E.Tsiang, "System for recognizing speech", U.S. Patent 5377302, 1994

A pattern recognition system particularly useful for recognizing speech or handwriting. An input signal is first filtered by a filter bank having two stages where the outputs of the first stage is fed forward to the second stage of a significant number of filters and the output of the second stage is fed back to the first stage of a significant number of the filters. Such feedback enhances the signal-to-noise ratio and resembles the coupling between the different sections of the basilar membrane of the cochlear. The output of the filter bank is a two-dimensional frequency-time representation of the original signal. A second set of filters which takes as input two-dimensional signals, detects the presence of elementary tonotopic features such as the onset, rise, fall and frequency of any significant tones in a speech signal. A third set of filters detects any contrasts in the elementary features at various levels of resolution. After such filtering, a neural network is employed to learn patterns formed from the multi-resolution contrasts in the identified features so that the system recognizes symbols from an input signal that is continuous in time. In the case of speech, the system recognizes continuous speech in a speaker-independent manner, and is also tolerant of noise

E. Tsiang, "A Cochlea Filter Bank for Speech Analysis", Proc. International Conference on Signal Processing Applications and Technology, pp.1674-1678, 1997 (postscript)

The filter bank consists of resonators whose characteristic frequencies are ordered tonotopically. By tonotopy, we mean any monotonically increasing function of frequency, such as the logarithm. The proposed filter bank differs from other cochlea filter banks in its substantial inter-filter feedback. Each filter may be coupled to all other filters at higher frequencies. The feedback enhances the filter bank response for a selective range of frequency modulations. For a filter bank design based on the human cochlea, this range coincides with formant movements in speech signals. Decreasing inter-filter feedback has little effect on the response at the location of formants, but significantly attenuates their changes. In the case of feedback from only the adjacent higher-frequency filter, the filter bank reduces to a delay line. Because formant dynamics encode perceptual information, this filter bank may be useful as initial analysis for automatic speech recognition. The filter bank design derives from a three-dimensional solution to the equation of motion of the basilar membrane. In particular, the inter-filter coupling constants depend quadratically on the breadth of the basilar membrane, which may vary along its length.

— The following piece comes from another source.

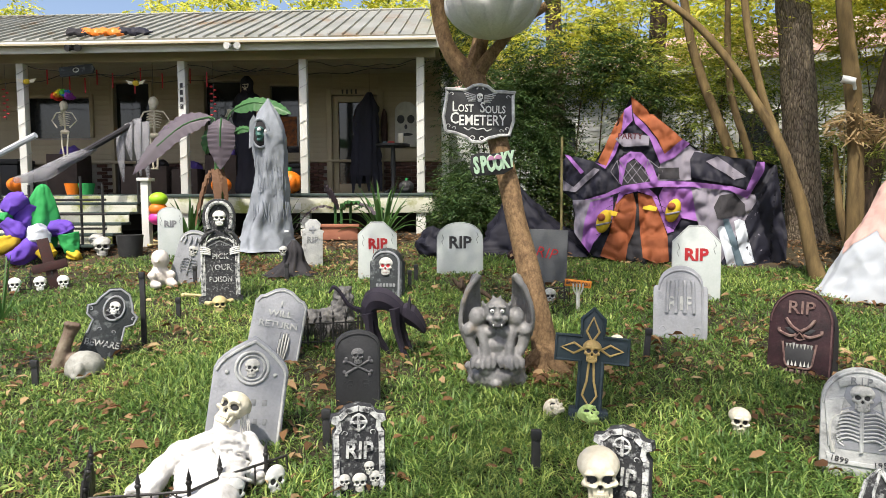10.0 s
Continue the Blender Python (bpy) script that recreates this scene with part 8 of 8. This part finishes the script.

Increasing inter-filter feedback sharpens the frequency responses of individual filters. We describe a DSP implementation of a design based on the physical properties of the average human cochlea. Cochleagrams for various sample signals, including some speech signals, demonstrate the enhancement of formant movements. This design is currently used as a front-end processor to a speech recognizer.

E. Tsiang, "Multiresolution Elementary Tonotopic Features for Speech Perception", Proc. International Conference on Neural Networks, pp. 575-579, June 1997(postscript)

We define multiresolution elementary tonotopic features (ETFs) in general, and present specific functions and decompositions for computing them. Such decompositions, when cast in the form of local, fixed-weight FIR neural networks, have definite architectures. Results of their use as front-end inputs to a speaker-independent continuous-speech phoneme recognizer are encouraging. We analyze the dependence of the recognition performance on the various ETFs at different levels of resolution.

E. Tsiang, "A Neural Architecture for Computing Acoustic-phonetic Invariants", Proc. ICASSP, pp. II-1109, May, 1998(postscript)

The proposed neural architecture consists of an analytic lower net, and a synthetic upper net. This paper focuses on the upper net. The lower net performs a 2D multiresolution wavelet decomposition of an initial spectral representation to yield a multichannel representation of local frequency modulations at multiple scales. From this representation, the upper net synthesizes increasingly complex features, resulting in a set of acoustic observables at the top layer with multiscale context dependence. The upper net also provides for invariance under frequency shifts, dilatations in tone intervals and time intervals, by building these transformations into the architecture. Application of this architecture to the recognition of gross and fine phonetic categories from continuous speech of diverse speakers shows that it provides high accuracy and strong generalization from modest amounts of training data.